Different parts of a structure often carry different kinds of internal force, especially tension, compression, shear, and bending. A truss spreads loads through triangular members, an arch pushes forces outward and downward, and a cantilever resists rotation at its fixed end. In buildings, floors send loads into beams, beams into columns, and columns into foundations.

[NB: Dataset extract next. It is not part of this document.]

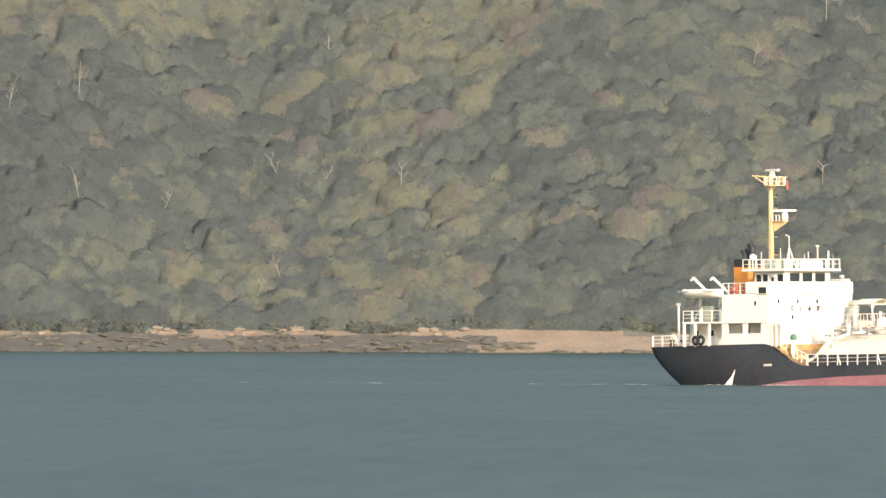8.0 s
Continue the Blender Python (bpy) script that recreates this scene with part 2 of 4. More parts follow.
tagged(part("ground", bm, [SAND, FLOOR, DARK_ROCK], smooth=True), "sandy shore and steep wooded hillside", "ground", kind="structure")


# ---- trees ----
def crown_arrays(rng, radius, height, clumps, leaves, leaf):
    """One crown: an inner heart and leaf sprays gathered in flattened clumps all round it; also its soft normals and each clump's own shade."""
    ico = bmesh.new()
    bmesh.ops.create_icosphere(ico, subdivisions=2, radius=1.0)
    hv = np.array([v.co[:] for v in ico.verts])
    hv /= np.linalg.norm(hv, axis=1)[:, None]
    ht = np.array([[v.index for v in f.verts] for f in ico.faces])
    ico.free()
    k = np.arange(clumps)
    up = np.clip(0.97 * (k + 0.5) / clumps + rng.normal(size=clumps) * 0.05, -0.05, 0.98)
    a = k * 2.39996 + rng.normal(size=clumps) * 0.4
    p1, p2 = rng.uniform(0, 6, 2)

    def lobe(q):
        return 1 + 0.17 * np.sin(2 * q + p1) + 0.12 * np.sin(3 * q + p2)

    scale = np.array((radius, radius, height))
    rr = np.sqrt(np.maximum(0, 1 - up ** 2)) * lobe(a)
    dome = np.stack((rr * np.cos(a), rr * np.sin(a), 0.12 + 0.80 * up), 1)
    size = rng.uniform(0.15, 0.34, clumps)
    centre = dome * rng.uniform(0.72, 0.92, (clumps, 1)) * scale
    size3 = np.stack((size, size, size * rng.uniform(0.5, 0.8, clumps)), 1) * scale
    shade = rng.uniform(-0.10, 0.10, clumps)
    heart = np.array((0, 0, 0.2 * height))

    def soft(pos, own, jitter):
        out = (pos - heart) / scale
        out /= np.linalg.norm(out, axis=1)[:, None] + 1e-6
        n = 0.42 * own + 0.35 * out + np.array((0, 0, 0.5)) + rng.normal(size=pos.shape) * jitter
        return n / (np.linalg.norm(n, axis=1)[:, None] + 1e-6)

    inner = hv * np.array((0.70, 0.70, 0.60)) * np.stack((lobe(np.arctan2(hv[:, 1], hv[:, 0])),) * 2 + (np.ones(len(hv)),), 1)
    inner = (inner + np.array((0, 0, 0.14))) * scale
    pick = rng.choice(clumps, leaves, p=size ** 2 / (size ** 2).sum())
    d = rng.normal(size=(leaves, 3))
    d[:, 2] = np.abs(d[:, 2]) * 1.1 - 0.35
    d /= np.linalg.norm(d, axis=1)[:, None]
    pos = centre[pick] + d * size3[pick] * rng.uniform(0.5, 1.2, (leaves, 1))
    face = d + rng.normal(size=(leaves, 3)) * 0.45
    face /= np.linalg.norm(face, axis=1)[:, None]
    u = np.cross(face, rng.normal(size=(leaves, 3)))
    u[:, 2] *= 0.6
    u /= np.linalg.norm(u, axis=1)[:, None]
    w = np.cross(face, u)
    s = leaf * rng.uniform(0.45, 1.35, (leaves, 1))
    quads = np.stack((pos - u * s - face * s * 0.15, pos + w * s * 0.6, pos + u * s - face * s * 0.15, pos - w * s * 0.6), 1).reshape(-1, 3)
    base = len(inner) + 4 * np.arange(leaves)
    leaf_t = np.concatenate((np.stack((base, base + 2, base + 1), 1), np.stack((base, base + 3, base + 2), 1)))
    normals = np.concatenate((soft(inner, hv, 0.0), np.repeat(soft(pos, d, 0.10), 4, axis=0)))
    # the heart sits a fixed step lower in tint than the average clump
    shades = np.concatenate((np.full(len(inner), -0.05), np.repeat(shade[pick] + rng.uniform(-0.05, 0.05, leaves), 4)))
    return np.concatenate((inner, quads)), np.concatenate((ht, leaf_t)), normals, shades


def raw_mesh(name, verts, tris, mat, tint, normals=None):
    me = bpy.data.meshes.new(name)
    me.vertices.add(len(verts))
    me.vertices.foreach_set("co", np.asarray(verts, np.float32).ravel())
    me.loops.add(len(tris) * 3)
    me.loops.foreach_set("vertex_index", np.asarray(tris, np.int32).ravel())
    me.polygons.add(len(tris))
    me.polygons.foreach_set("loop_start", np.arange(0, len(tris) * 3, 3, dtype=np.int32))
    me.update(calc_edges=True)
    at = me.attributes.new("tint", "FLOAT", "POINT")
    at.data.foreach_set("value", np.asarray(tint, np.float32))
    if normals is not None:
        soft = me.attributes.new("custom_normal", "FLOAT_VECTOR", "POINT")
        soft.data.foreach_set("vector", np.asarray(normals, np.float32).ravel())
    me.materials.append(mat)
    return me


def tree_tint(x, y, rng):
    """Mostly olive greens, in stands, with scattered tan and bare grey-brown crowns."""
    v = 0.36 + 0.65 * noise.noise(Vector((x * 0.022, y * 0.02, 9.0))) + rng.uniform(-0.32, 0.32)
    # tint falls off towards the foot of the slope
    v = min(0.72, max(0.02, v - 0.22 * math.exp(-max(0.0, y - SHORE - 20) / 22)))
    grey = math.exp(-((x - 52) / 16) ** 2 - ((y - SHORE - 82) / 22) ** 2)
    if rng.random() < 0.06 + 0.6 * grey:
        v = rng.uniform(0.78, 1.0)
    return v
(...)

Engineers calculate these effects so materials stay below their stress limits and the structure remains stable under changing loads.

Key Facts

  • Static equilibrium requires sum of forces = 0 and sum of torques = 0.
  • Stress = force/area, or sigma = F/A.
  • Strain = change in length/original length, or epsilon = delta L/L.
  • Hooke's law for elastic materials: stress = E x strain.
  • For a beam, bending moment and shear force both change along the span depending on the load.
  • Triangles are widely used in trusses because their shape stays fixed unless member lengths change.

Vocabulary

Tension
Tension is a pulling force that stretches a structural member.
Compression
Compression is a pushing force that shortens or squeezes a structural member.
Shear
Shear is a force that causes one part of a material to slide past another part.
Bending moment
Bending moment is the turning effect of loads that makes a beam curve or bend.
Load path
Load path is the route by which forces travel through a structure to the supports and foundation.

Common Mistakes to Avoid

  • Confusing mass with force, because mass is measured in kilograms while force is measured in newtons and depends on gravity. Always convert weight using W = mg when needed.
  • Assuming every member in a structure carries the same type of force, which is wrong because some members are in tension while others are in compression. Check the geometry and support conditions before labeling forces.
  • Ignoring support reactions, which is wrong because supports provide the forces and torques needed for equilibrium. Always include reaction forces in a free body diagram.
  • Thinking a stronger structure always needs more material, which is wrong because shape and force distribution matter greatly. Triangles, arches, and deep beams can increase strength without simply adding mass.

Practice Questions

  1. 1 A 1200 N load rests on a horizontal beam supported equally at both ends. If the load is placed at the center, what upward reaction force acts at each support?
  2. 2 A steel column carries a compressive force of 50000 N and has a cross sectional area of 0.01 m^2. What is the compressive stress in the column?
  3. 3 A truss bridge uses many triangular sections instead of rectangular sections. Explain why triangles make the structure more stable and how they help control deformation.